航空機産業のIT進化:サプライチェーンシステムと機体健康モニター

運輸・輸送機器分野  ~ 航空機産業のIT進化:サプライチェーンシステムと機体健康モニター  ~

[2009/06/17]    航空機、その構成品は、数百万点の部品から構成され、これを機体システムとして統合し、多数の旅客を安全かつ効率的に輸送しようとする民生機器の技術的頂点に立つものである。
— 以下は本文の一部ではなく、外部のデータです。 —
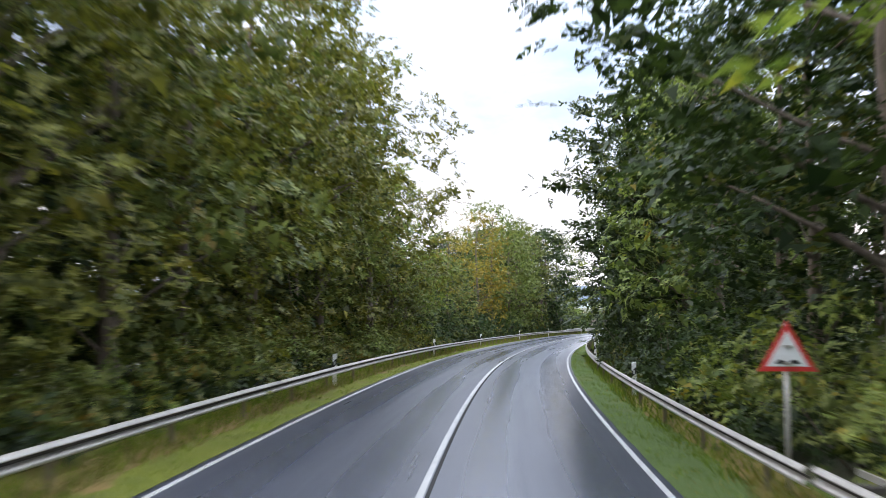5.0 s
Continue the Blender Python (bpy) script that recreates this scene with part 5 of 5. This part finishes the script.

しかも、ライフサイクルが20年以上と長い一方、販売製品の絶対数が少なく、投資を回収し事業として収益を得るに至るまでの期間も非常に長いという特徴を有する産業である。

エアラインには「安全運行、顧客満足アップ」の課題と「合理化」の相反する課題があるが、これを達成するには、航空機メーカー、部品メーカー、整備(MRO)部門の連携の連携が重要である。

特に、航空機メーカーは連携のコアとして、情報提供、部品のスムーズな供給、教育サポートなどにおいて役割が大きい。

世界2大航空機メーカーではIT技術を駆使して、

  • (1) 部品や機体構造情報のデジタル化、インターネットでの閲覧システム
  • (2) 各部品のリアルタイムモニターシステム
    • ・ Boeing社・・・AHM (Airplane Health Management Service)
    • ・ Airbus・・・HHM (Aircraft Health Monitoring & Management System)

などのシステムを構築している。
これらのシステムによりエアライン整備部門/MRO(Maintenance Repair Overhaul)会社は、インターネットで各機体の整備/部品ニーズを知ることができると同時に、この「リアルタイムの情報収集」と「過去蓄積データデース」を付き合わせることで予防的なメンテナンスプログラムを組むことを可能としている(最新機種)。 

一方、エアラインは、エアライン整備会社航空機メーカー/部品会社を結ぶ巨大なサプライチェーンシステムを構築しており、日本のエアラインはシステム部門/MRO部門がERPソフトを基幹として新整備業務システムを構築している。

  • - ANAでは2005年より新整備業務システム「MERS」が稼動
  • - JALでは2008年より新整備業務システム「JAL Mighty」が稼動

このシステムは部品の会計や在庫管理を広くカバーし、エアライン/MRO部門整備士など何千人もの人(ANAでは約3500人)が利用している。

今後は、世界的にもシームレスに稼動できる最先端のプロダクトサポートシステムを導入しつつ、エアライン会社/MRO/航空機メーカー/部品メーカーの連携により、今まで以上に高い安全性を確保する補給、整備体制のサポートシステムを構築していくことが重要になってきている。